どうすれば優秀なグローバルリーダーを計画的に育成できるか

「10%の人は職位で言えば、管理職になっているか、その一歩手前の社員。ちょうど脂が乗り切った活躍が期待される人たちであり、本社としてはその人たちをどのように強化するかが重要なテーマでもあります。そのための一つの施策として商品や業務領域を超えて数年で異動させながら経験を積ませることをやっています。今回の研修にはその中から人事あるいは各営業本部から見ても優秀だと思われる人たちが参加していますから、彼らもそれなりの自負を持って臨んでいると思います」(石川人事総務部長)

選抜人材による研修と幅広い実務を経験させる配置を通じてグローバルリーダーを計画的に育成していこうというのが三井物産のやり方だ。しかし、もともと商社マンと言えば、何はともあれ海外に放り込まれて自力で市場を開拓しながらタフネゴシエーターに育っていくのが一般的だった。あえて計画的に育成する必要もないのではと思うが、石川人事総務部長は「昔と違ってビジネスを取り巻く環境が大きく変化している」と指摘する。

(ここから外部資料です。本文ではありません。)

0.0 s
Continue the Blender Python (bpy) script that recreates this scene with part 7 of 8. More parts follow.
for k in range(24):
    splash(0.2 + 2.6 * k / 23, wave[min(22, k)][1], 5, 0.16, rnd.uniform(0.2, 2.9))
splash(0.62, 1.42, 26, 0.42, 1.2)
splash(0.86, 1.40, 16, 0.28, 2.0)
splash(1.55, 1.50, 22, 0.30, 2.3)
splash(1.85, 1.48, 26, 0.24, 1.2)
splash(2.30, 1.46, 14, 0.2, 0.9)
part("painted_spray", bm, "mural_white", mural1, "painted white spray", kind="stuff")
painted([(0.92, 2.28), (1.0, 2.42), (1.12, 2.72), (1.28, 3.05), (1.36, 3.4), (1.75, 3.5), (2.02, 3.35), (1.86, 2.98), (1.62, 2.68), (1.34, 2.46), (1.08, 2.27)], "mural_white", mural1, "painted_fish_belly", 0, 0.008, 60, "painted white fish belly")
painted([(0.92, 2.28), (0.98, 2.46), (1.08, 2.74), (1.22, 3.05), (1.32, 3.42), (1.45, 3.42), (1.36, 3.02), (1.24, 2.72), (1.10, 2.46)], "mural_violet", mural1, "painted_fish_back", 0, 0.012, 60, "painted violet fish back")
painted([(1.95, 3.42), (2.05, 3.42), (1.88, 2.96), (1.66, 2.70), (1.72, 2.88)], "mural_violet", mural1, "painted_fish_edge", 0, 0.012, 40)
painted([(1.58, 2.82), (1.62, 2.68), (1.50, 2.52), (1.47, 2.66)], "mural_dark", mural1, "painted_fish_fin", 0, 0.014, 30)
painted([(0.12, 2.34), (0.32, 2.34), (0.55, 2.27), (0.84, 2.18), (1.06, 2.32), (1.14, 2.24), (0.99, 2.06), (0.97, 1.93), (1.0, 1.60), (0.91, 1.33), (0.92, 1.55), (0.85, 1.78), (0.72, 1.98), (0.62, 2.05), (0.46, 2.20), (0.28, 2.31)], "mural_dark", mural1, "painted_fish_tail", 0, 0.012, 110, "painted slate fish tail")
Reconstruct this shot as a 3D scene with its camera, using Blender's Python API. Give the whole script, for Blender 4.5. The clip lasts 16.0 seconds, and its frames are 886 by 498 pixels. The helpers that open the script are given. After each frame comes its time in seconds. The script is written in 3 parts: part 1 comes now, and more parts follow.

「昔は一つの商品に詳しく、特定の国の言語や取引に通じたプロフェッショナルが活躍できました。しかし、今はたとえばパートナー企業のブラジルのヴァーレ自体も世界企業に成長し、公式言語をポルトガル語から英語に変えました。ヴァーレとビジネスをするには国境を越えたプラスアルファの知識・経験が要求され『ブラジルは俺に任せておけ』というのでは通用しなくなっています。また、一つの産業や商品に詳しくても、すぐに商品が陳腐化してしまうほど変化が速く、産業の高度化、複雑化が進んでいます。また、あらゆる業界が海外移転や海外投資をする時代です。相談を受けて『この業界は長いので顔と人脈は大丈夫』というだけでは通用しない。投資計画や投資環境の分析ができなければ商社マンとしての役割も果たせません。ビッグプロジェクトが増えれば、多様なステークホルダーや様々な人種がいるところで調整能力を発揮するリーダーシップも重要になります」

グローバルなビジネスの環境変化に対応し、国境を越えたリーダーシップを発揮できる人材の育成が不可欠なのだということだろう。

同社は現在、グローバル人材マネジメントを機能させる最後の仕上げともいえる人事制度の構築に着手している。現在、国・地域で異なる評価制度を統一し、グローバルな評価と異動を可能にしようというものだが、世界のすべての社員を同一の仕組みにするつもりはない。

「評価制度やそれに基づく賃金制度を標準化できれば、組織としてはやりやすい。しかし、国・地域によって労働法や年金などの社会保障の仕組みも違います。たとえばイタリアでは退職前の給与が高く、それが年金に反映される仕組みであり、その間にイタリアを離れてアメリカに異動しろといっても転勤しないでしょう。したがって国の文化に根ざした人事制度はそのまま残し、一定の上級幹部については同じ評価制度を導入していく予定です」(石川人事総務部長)

対象となる現地の幹部はゼネラルマネジャークラス以上を想定している。人事評価制度が統一されれば、能力と実績を踏まえた異動による適正配置が可能になる。当然ながら本店の部長や役員に登用される外国人も今まで以上に増えることになる。

三井物産は中期経営計画で人材のグローバル化を掲げている。その狙いは同社の経営資源を最適配分する「ポートフォリオ戦略」の進化と持続的成長にある。同社が推進するグローバル人事戦略の成否がその鍵を握っていることはいうまでもない。